My whole swimming career, I was a sprinter. Meet after meet, I’d do the 50, 100, and 200 free (you can make the case the 200 is middle distance but really it felt like the worst sprint ever to me). If you were a sprinter, you know we can get a bad rep at practice… lower yardage, more rest, the only ones who get to use the bungee cords… all while the rest of the team is doing 10×400 on repeat.
But I have to say, repeats are at the very core of my early swim training. From the time I got serious about age group swimming around 10 years old, my coach was pretty predictable: warmup, 20-30 minutes of freestyle repeats, short cool down set, sprint/max effort set, short cool down set, 15-20 minutes of stroke or IM repeats, something off the blocks, warm down, done. The only sets we’d spend time guessing where which max effort set we’d get each day (not the dreaded 3x3x100), and if we’d be doing 100’s, 200’s, 300’s, 400’s, or 500’s. It never waivered.
Because of this, I have always dreaded sprint sets at practice, and sprint practices in general. For me, going fast is for competition, not practice, right? I find that I really need this aerobic endurance to be able to sprint, and to be able to finish the back half of a 200 or even 100 in a race. In college, I’d often hop in with the distance swimmers (I remember one training trip we did 12×800 on the first day).

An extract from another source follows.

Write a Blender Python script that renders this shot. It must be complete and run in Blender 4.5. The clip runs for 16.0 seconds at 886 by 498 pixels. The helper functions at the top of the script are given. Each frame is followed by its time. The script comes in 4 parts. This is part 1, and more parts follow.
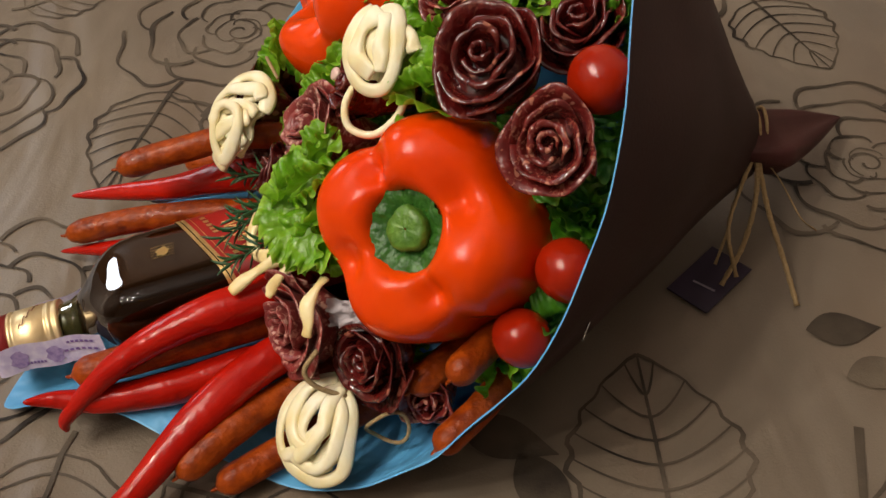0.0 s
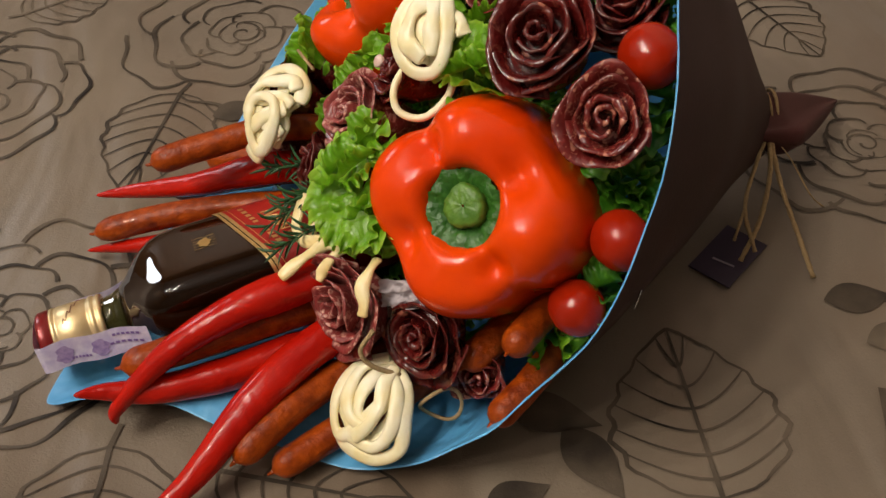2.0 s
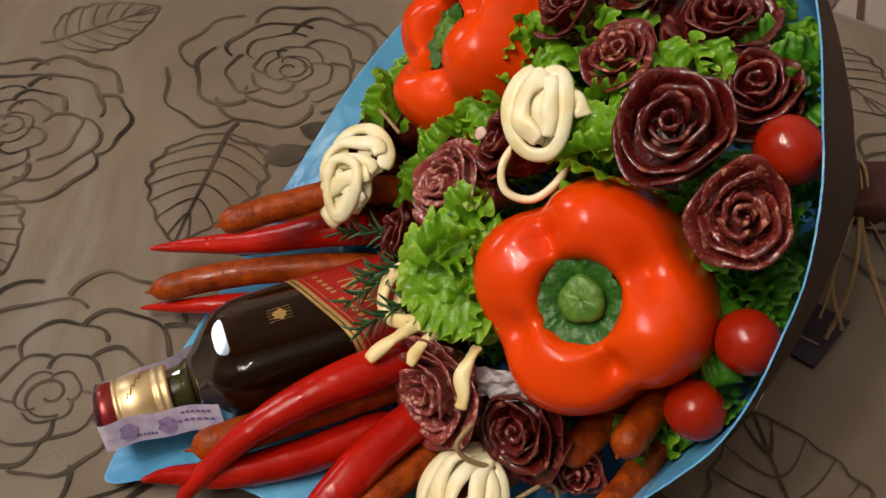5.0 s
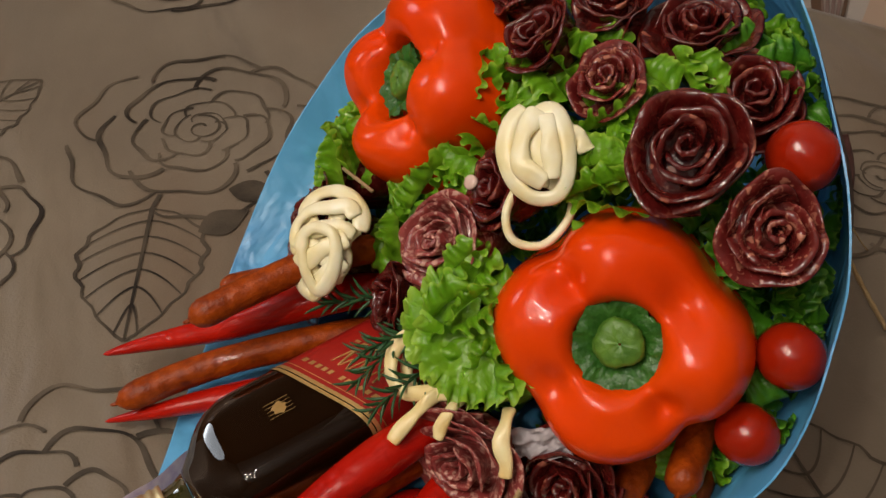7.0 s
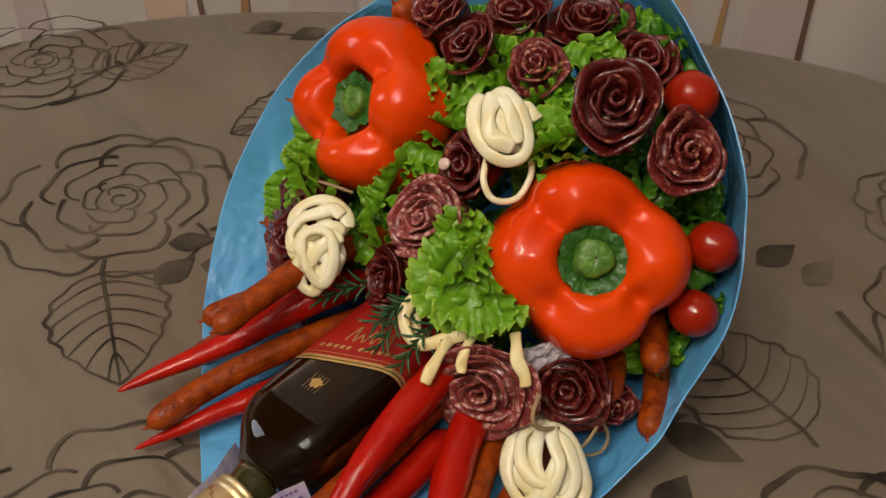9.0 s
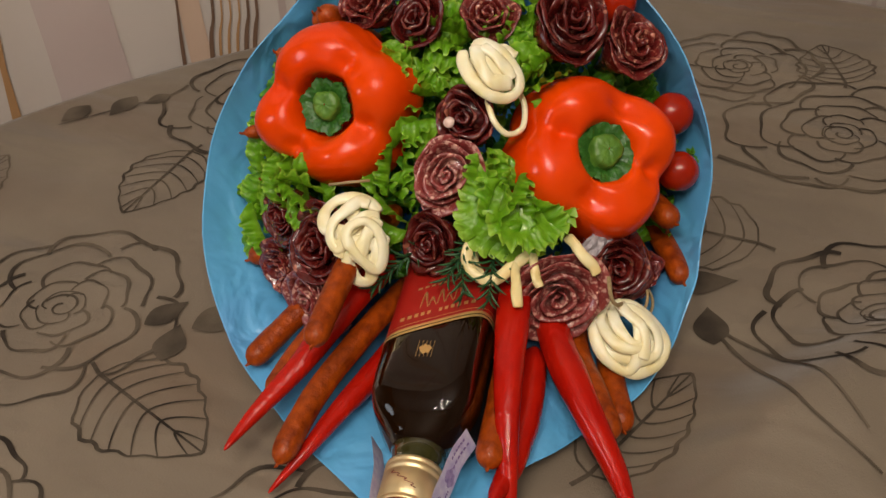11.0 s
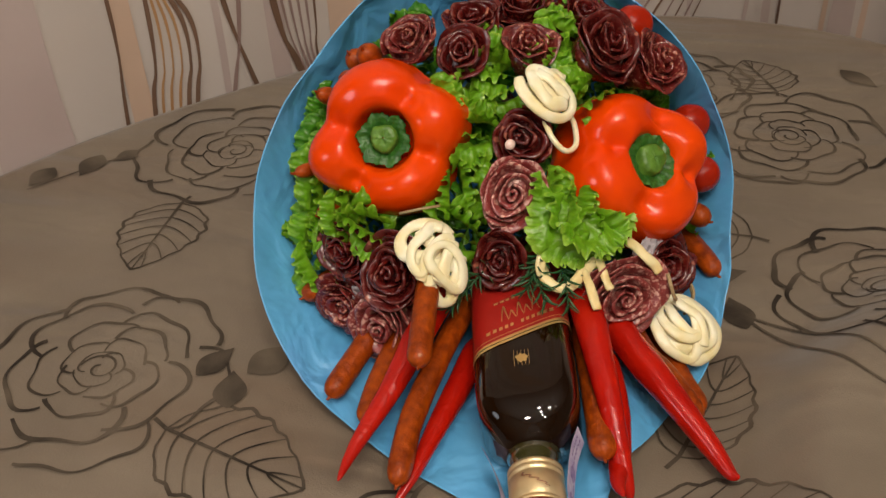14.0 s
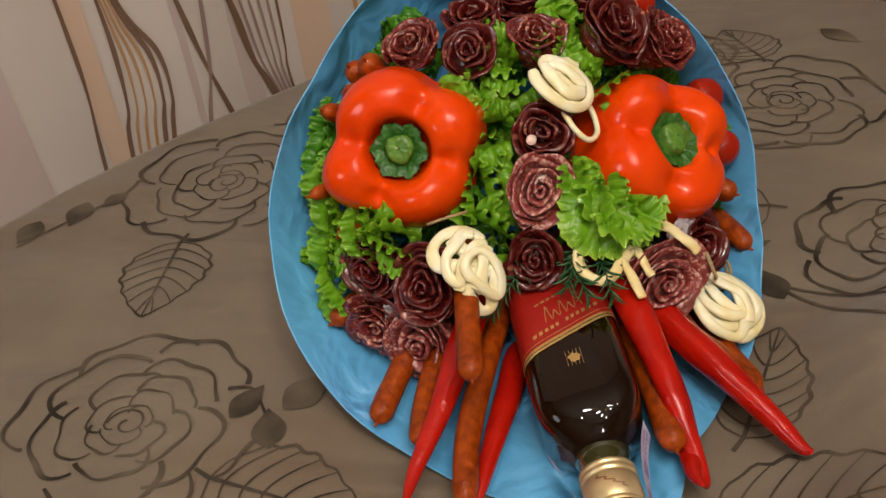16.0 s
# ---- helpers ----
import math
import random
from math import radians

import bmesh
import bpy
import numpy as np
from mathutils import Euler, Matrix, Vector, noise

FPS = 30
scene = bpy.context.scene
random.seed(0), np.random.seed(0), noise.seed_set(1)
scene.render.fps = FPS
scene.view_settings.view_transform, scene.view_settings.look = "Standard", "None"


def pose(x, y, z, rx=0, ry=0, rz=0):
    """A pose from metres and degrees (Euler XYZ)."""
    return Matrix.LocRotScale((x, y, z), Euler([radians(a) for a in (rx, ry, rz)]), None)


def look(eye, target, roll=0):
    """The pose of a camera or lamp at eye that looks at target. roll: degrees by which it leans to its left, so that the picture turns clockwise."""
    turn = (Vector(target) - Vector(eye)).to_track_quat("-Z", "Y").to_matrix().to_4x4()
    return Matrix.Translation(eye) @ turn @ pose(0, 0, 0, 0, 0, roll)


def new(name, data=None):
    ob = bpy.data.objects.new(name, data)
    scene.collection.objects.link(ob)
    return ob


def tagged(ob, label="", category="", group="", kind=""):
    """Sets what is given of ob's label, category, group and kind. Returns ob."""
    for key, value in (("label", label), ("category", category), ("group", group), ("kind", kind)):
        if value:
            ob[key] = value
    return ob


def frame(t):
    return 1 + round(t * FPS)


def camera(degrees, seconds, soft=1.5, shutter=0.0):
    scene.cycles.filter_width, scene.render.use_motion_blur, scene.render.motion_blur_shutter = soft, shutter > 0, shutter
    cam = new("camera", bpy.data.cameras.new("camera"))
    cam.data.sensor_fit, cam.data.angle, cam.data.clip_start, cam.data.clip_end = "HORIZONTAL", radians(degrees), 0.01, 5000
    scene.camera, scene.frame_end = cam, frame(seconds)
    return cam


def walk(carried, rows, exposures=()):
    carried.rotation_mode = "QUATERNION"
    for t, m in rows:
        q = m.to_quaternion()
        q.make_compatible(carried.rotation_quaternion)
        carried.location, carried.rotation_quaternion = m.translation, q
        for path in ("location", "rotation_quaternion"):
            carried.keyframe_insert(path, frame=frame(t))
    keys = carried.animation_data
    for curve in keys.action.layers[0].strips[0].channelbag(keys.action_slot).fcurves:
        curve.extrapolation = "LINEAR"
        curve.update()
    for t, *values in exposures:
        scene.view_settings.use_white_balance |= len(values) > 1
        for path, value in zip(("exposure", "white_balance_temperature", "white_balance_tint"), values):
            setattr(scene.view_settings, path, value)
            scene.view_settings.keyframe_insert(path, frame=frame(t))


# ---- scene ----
cam = camera(49.2, 16.0)
PATH = [
    (0, (0.013, 0.018, 0.37), (-0.013, 1.396, -1.079), -2.8),
    (0.5, (0.005, 0.013, 0.37), (-0.008, 1.395, -1.076), -3.0),
    (1, (-0.009, 0.01, 0.37), (-0.002, 1.397, -1.071), -2.7),
    (1.5, (-0.019, 0.005, 0.37), (0.037, 1.388, -1.074), -1.9),
    (2, (-0.03, 0.001, 0.369), (0.054, 1.397, -1.061), -1.4),
    (2.5, (-0.04, 0.0, 0.371), (0.059, 1.406, -1.048), -0.7),
    (3, (-0.05, 0.002, 0.372), (0.042, 1.414, -1.042), -0.2),
    (3.5, (-0.06, 0.011, 0.376), (0.034, 1.424, -1.037), 0.5),
    (4, (-0.067, 0.023, 0.375), (0.055, 1.423, -1.048), 1.4),
    (4.5, (-0.073, 0.035, 0.375), (0.06, 1.428, -1.054), 1.9),
    (5, (-0.08, 0.047, 0.376), (0.066, 1.435, -1.057), 2.1),
    (5.2, (-0.087, 0.053, 0.376), (0.067, 1.438, -1.058), 1.8),
    (7.3, (-0.136, 0.1, 0.373), (0.362, 1.41, -1.054), 0.9),
    (7.5, (-0.145, 0.105, 0.378), (0.411, 1.382, -1.058), 1.4),
    (8, (-0.166, 0.092, 0.377), (0.454, 1.408, -0.996), 0.2),
    (8.5, (-0.209, 0.062, 0.384), (0.524, 1.352, -0.957), -0.7),
    (8.7, (-0.224, 0.043, 0.39), (0.569, 1.326, -0.924), 0.5),
    (10.8, (-0.413, 0.126, 0.381), (0.947, 0.984, -0.808), -4.7),
    (11, (-0.416, 0.138, 0.389), (0.942, 0.929, -0.847), -4.7),
    (11.5, (-0.417, 0.132, 0.392), (0.913, 0.965, -0.847), -3.5),
    (12, (-0.403, 0.105, 0.4), (0.896, 1.004, -0.827), -0.2),
    (12.5, (-0.405, 0.101, 0.396), (0.866, 1.024, -0.842), -0.9),
    (13, (-0.413, 0.138, 0.396), (0.917, 0.971, -0.845), -2.1),
    (13.5, (-0.452, 0.211, 0.4), (1.003, 0.862, -0.807), -2.4),
    (14, (-0.491, 0.249, 0.4), (1.05, 0.732, -0.78), -2.7),
    (14.5, (-0.512, 0.268, 0.4), (1.057, 0.674, -0.771), -4.0),
    (15, (-0.522, 0.273, 0.401), (1.055, 0.673, -0.762), -6.0),
    (15.5, (-0.51, 0.282, 0.397), (1.069, 0.689, -0.761), -7.5),
    (16, (-0.484, 0.291, 0.393), (1.082, 0.696, -0.784), -8.0),
]
walk(cam, [(t, look(eye, target, roll)) for t, eye, target, roll in PATH],
     ((0, -0.6), (4.5, -0.65), (7.3, -0.92), (8.7, -0.92), (10.8, -0.8), (12.5, -0.8), (14.5, -0.66), (16, -0.68)))

# ---- world and light ----
world = bpy.data.worlds.new("room_air")
world.use_nodes = True
scene.world = world
world.node_tree.nodes["Background"].inputs[0].default_value = (0.55, 0.52, 0.5, 1)
world.node_tree.nodes["Background"].inputs[1].default_value = 0.03

ROOM = (-2.0, 2.0, -2.2, 1.75)


def area_lamp(name, eye, target, sx, sy, watts, colour):
    data = bpy.data.lights.new(name, "AREA")
    data.shape, data.size, data.size_y = "ELLIPSE", sx, sy
    data.energy, data.color = watts, colour
    ob = new(name, data)
    ob.matrix_basis = look(eye, target)
    return ob


area_lamp("window_light", (-1.45, 1.50, 0.85), (-0.1, 0.4, 0), 0.5, 0.6, 8.0, (0.86, 0.93, 1.0))
LAMP = (-0.96, -0.08, 1.62)
BULBS = [((0.20, 0.46)[k % 2] * math.cos(2 * math.pi * (k + 0.3) / 9), (0.20, 0.46)[k % 2] * math.sin(2 * math.pi * (k + 0.3) / 9), (0.07, -0.05, 0.0)[k % 3]) for k in range(9)]
for x, y, z in BULBS:
    data = bpy.data.lights.new("bulb_light", "POINT")
    data.shadow_soft_size, data.energy, data.color = 0.024, 15.5, (1.0, 0.895, 0.785)
    new("bulb_light", data).location = (LAMP[0] + x, LAMP[1] + y, LAMP[2] + z - 0.065)


# ---- helpers for building ----
from mathutils.bvhtree import BVHTree
V = Vector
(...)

Lately, I’m having to rely on this kind of set more and more because of my 45 minute time limit in the pool. It really maximizes my use of a short amount of time – but at a cost. Repeats of course, are boring.
I can’t deny that when I’m having a really great day in the pool and I’ve given myself something like 10×200’s, I feel so accomplished when I’m done. Sometimes, I get a second wind halfway through the set and finish out stronger than I started. But I don’t feel great every time, and this does get old. Just doing a set amount of distance over and over on one interval is admittedly, not very engaging. The good days don’t always outweigh the bad.
So, when I’m feeling a lack of motivation but a need for some aerobic work, here are a few ways that I’ve started varying/spicing up my repeats. If you find yourself bored and struggling to build endurance, hopefully these can help:
Straight Repeats. Just as it sounds – 15×100 on 1:20, or 8×200 on 3:00. Pick your poisons (distance, reps, and interval) and get to it. The downside of course is it can be really hard to motivate yourself for this, so try this when on a day where you feel your head’s in the game.
Varying Intervals (3 ways):
1. Descending Intervals. Say you’re doing 10×100 – maybe start at your aerobic base +10, and each 2 100’s, drop :05 until you’re at aerobic base -10. Something like 1:30, 1:25, 1:20, 1:15, 1:10.
2. Ascending Intervals. Just the opposite – but when I do this I start even :05 seconds lower and see if I can make the first few really hard intervals knowing I have more rest coming.
3. Jump Around. Sometimes I’ll do a set of 200’s and start with 1 @ aerobic base (2:40), then one at 2:35, then 2 @ 2:40, then 1 @ 2:30, and so on, down to 1 @ 2:20.
Add Equipment. Have 16×150’s planned? Do 4 with paddles and buoy, 4 just paddles, 4 swim, 4 w/ fins (or whatever equipment you feel like). You can either drop the intervals as you add/remove equipment, or keep the same interval and set a goal time for each set of 4.
Vary the Distance. Instead of 12×100, try 2×300, 2×200, 2×100. Same distance (and you can use the same interval base), but with some variety.
Mix in Stroke. When I was a competitive swimmer (age group, high school, college), a freestyle set was a freestyle set and a stroke set was a stroke set. There was no cross contamination. But this is masters, so if you’re sick of freestyle, break the set into rounds and do one free, one stroke, one IM.
You know the saying – there’s a thousand ways to skin a cat. I don’t know if there are quite a thousand (or even 5) ways to make 10×200 less boring, but there are certainly a lot of creative ways to make repetitive sets more interesting. I know there are some that may consider this kind of workout “garbage yardage”, but I’m not ready to throw the towel in on repeats just yet. I think there is still a lot of value in pushing myself through long endurance sets, and I really find it hard to race and finish strong in anything over a 50 freestyle if I haven’t been building endurance with sets like this. My point, give repeats a chance, you may thank yourself later.